For families trying to simplify how they approach holidays, birthdays, and celebrations, handmade items can also reduce the clutter problem. Instead of giving five small things that don’t mean much, you give one thing that does. That shift tends to make celebrating feel less stressful and more genuinely thoughtful for everyone involved.
This Is Really About Intention
At its core, the growing interest in handmade products isn’t just a shopping trend. It’s about intention.
Families are thinking more carefully about what they own, what they’re supporting, and what kind of environment they want to create and live in. They’re realizing that faster isn’t always better. Cheaper isn’t always wiser. Newer isn’t always more meaningful.

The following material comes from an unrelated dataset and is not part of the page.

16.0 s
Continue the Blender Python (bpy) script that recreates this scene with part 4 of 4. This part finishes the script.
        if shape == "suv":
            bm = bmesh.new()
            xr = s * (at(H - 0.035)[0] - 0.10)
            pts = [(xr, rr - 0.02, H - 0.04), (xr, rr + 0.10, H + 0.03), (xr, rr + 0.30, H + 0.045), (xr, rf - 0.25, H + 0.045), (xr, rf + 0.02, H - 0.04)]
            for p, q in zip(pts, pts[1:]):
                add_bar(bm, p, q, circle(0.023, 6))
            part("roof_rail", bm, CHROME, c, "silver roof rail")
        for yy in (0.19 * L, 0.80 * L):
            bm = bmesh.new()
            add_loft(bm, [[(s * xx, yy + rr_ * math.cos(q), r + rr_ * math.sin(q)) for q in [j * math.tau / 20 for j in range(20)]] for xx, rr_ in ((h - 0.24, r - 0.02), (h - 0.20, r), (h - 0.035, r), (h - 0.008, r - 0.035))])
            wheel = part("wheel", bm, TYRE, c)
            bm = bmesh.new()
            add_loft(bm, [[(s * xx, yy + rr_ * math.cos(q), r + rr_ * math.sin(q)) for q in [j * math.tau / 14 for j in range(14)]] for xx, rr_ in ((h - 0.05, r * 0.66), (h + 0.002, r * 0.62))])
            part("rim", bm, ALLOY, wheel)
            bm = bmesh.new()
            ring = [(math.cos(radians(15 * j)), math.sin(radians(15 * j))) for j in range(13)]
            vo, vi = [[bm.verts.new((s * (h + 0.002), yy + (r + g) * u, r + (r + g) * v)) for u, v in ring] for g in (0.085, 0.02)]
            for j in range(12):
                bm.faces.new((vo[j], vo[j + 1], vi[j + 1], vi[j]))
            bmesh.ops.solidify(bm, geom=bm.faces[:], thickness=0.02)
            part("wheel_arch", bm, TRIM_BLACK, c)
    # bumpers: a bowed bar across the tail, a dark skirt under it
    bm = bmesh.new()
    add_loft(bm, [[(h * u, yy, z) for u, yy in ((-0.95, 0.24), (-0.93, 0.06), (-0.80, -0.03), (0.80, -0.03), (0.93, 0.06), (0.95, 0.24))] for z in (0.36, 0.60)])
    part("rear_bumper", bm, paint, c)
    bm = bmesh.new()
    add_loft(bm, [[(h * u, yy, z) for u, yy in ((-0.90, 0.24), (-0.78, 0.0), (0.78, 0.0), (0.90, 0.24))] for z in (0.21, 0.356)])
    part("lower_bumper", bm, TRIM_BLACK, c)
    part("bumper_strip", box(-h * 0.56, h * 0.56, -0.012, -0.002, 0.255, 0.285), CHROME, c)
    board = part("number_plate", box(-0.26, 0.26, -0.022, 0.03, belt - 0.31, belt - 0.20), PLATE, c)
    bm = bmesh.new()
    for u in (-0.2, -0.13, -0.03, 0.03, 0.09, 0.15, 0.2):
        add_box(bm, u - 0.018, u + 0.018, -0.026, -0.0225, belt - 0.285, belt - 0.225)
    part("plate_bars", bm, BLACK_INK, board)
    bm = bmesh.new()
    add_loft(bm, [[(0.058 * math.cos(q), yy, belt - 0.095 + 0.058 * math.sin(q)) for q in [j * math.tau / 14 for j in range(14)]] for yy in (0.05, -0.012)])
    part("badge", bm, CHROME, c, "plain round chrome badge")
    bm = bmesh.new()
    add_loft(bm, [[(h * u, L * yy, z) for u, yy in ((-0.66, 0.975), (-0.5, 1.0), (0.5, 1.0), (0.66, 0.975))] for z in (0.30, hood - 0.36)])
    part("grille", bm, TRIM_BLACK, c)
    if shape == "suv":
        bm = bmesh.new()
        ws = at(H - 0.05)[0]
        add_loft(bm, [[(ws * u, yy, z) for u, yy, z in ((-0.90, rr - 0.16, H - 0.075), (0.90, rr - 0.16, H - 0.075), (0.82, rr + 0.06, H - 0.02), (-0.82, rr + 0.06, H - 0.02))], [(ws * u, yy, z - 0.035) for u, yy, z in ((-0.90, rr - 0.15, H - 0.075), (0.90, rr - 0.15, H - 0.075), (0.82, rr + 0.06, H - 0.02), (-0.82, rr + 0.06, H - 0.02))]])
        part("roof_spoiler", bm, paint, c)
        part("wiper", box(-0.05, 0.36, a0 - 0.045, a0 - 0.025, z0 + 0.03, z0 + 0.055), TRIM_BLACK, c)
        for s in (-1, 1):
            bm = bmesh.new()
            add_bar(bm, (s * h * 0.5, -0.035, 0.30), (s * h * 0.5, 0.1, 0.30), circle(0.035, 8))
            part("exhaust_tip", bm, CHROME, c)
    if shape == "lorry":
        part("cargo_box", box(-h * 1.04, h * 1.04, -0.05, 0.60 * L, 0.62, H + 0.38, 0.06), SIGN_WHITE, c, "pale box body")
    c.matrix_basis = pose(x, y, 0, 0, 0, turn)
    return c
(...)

Handmade products invite people to pause and reconsider. They’re a reminder that beauty can be useful, that quality can be quiet, and that ordinary everyday objects can carry emotional value if someone made them with care.
Most families will still use plenty of mass-produced products, and that’s completely fine. Choosing handmade doesn’t have to be all or nothing. It can be as simple as buying one well-made thing instead of five disposable ones. Choosing a handmade table built to last decades. Picking up a handmade ornament that becomes part of the family’s tradition every December.
The goal isn’t perfection. It’s awareness.
More families are choosing handmade because they want homes filled with things that feel dependable, personal, and connected to real human effort. They want fewer throwaway objects and more pieces with an actual purpose. They want their spaces to reflect the care they’re trying to bring to the rest of their lives.
And maybe that’s the deeper reason handmade goods are resonating again. In a world full of fast, forgettable choices, handmade products remind families what it feels like to choose something slowly, thoughtfully, and with a little more heart.